Budget is progress in fight against tax abuses
The Senate-passed budget resolution, a blueprint for the fiscal year that begins in October, represents an important step forward on an issue of great significance to American taxpayers: the need for balanced deficit reduction. An important part of balanced deficit reduction is reducing the deficit without severely damaging important protections for and investments in American families.
One way to do that is by ending unjustified tax loopholes and ending the damage they have inflicted on our budget. For many years as chairman of the Permanent Subcommittee on Investigations, Sen. Levin has focused on the maze of offshore schemes and complex gimmicks that are concocted to allow a privileged few to avoid paying the taxes that they owe.
Report finds problems in overseas base costs
Recently, the Senate Armed Services Committee, chaired by Sen. Levin, completed a year-long investigation into the costs of maintaining our nation's overseas military presence. The investigation produced a bipartisan report that reaches some troubling conclusions.
More news from Senator Levin
- Sen. Levin issued a statement opposing the mistaken calls for holding the Boston bombing suspect as an enemy combatant and wrote a column for U.S. News & World Report explaining how classifying the suspect as an enemy combatant could endanger efforts to prosecute him.
- He urged federal regulators to ensure that safeguards that protect the economy from risky financial bets by big banks apply to those banks' overseas trading offices.
- He led a group of senators encouraging a federal appeals court to faithfully apply the intent of Congress in writing laws to limit excessive speculation in commodities markets.

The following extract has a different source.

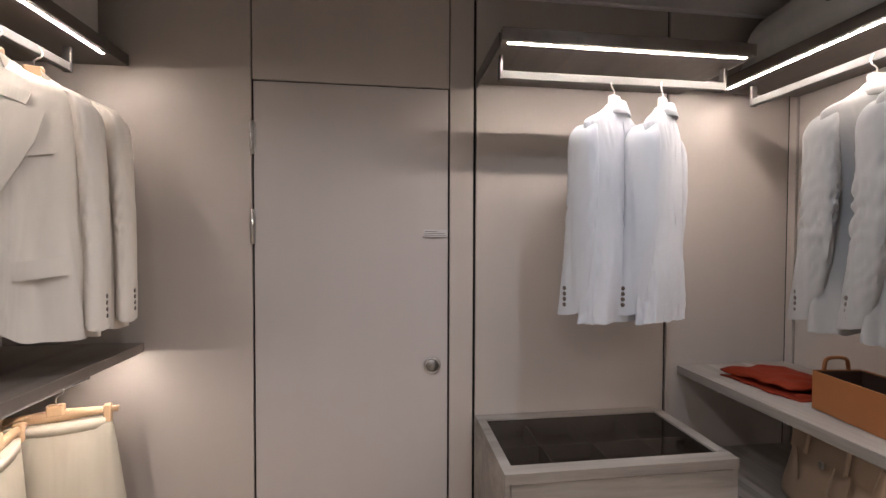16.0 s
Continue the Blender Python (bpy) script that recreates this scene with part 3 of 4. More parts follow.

- He chaired a series of Armed Services Committee hearings, including with the secretary of defense and chairman of the Joint Chiefs of Staff; a hearing on U.S. policy regarding Syria; an update on worldwide threats to U.S. national security; hearings on the budget requests of the Navy and Army; testimony from the commander of U.S. Pacific Command; a confirmation hearing for the president's nominee to serve as commander of U.S. European Command and Supreme Allied Commander Europe; and a hearing on U.S. policy in Afghanistan.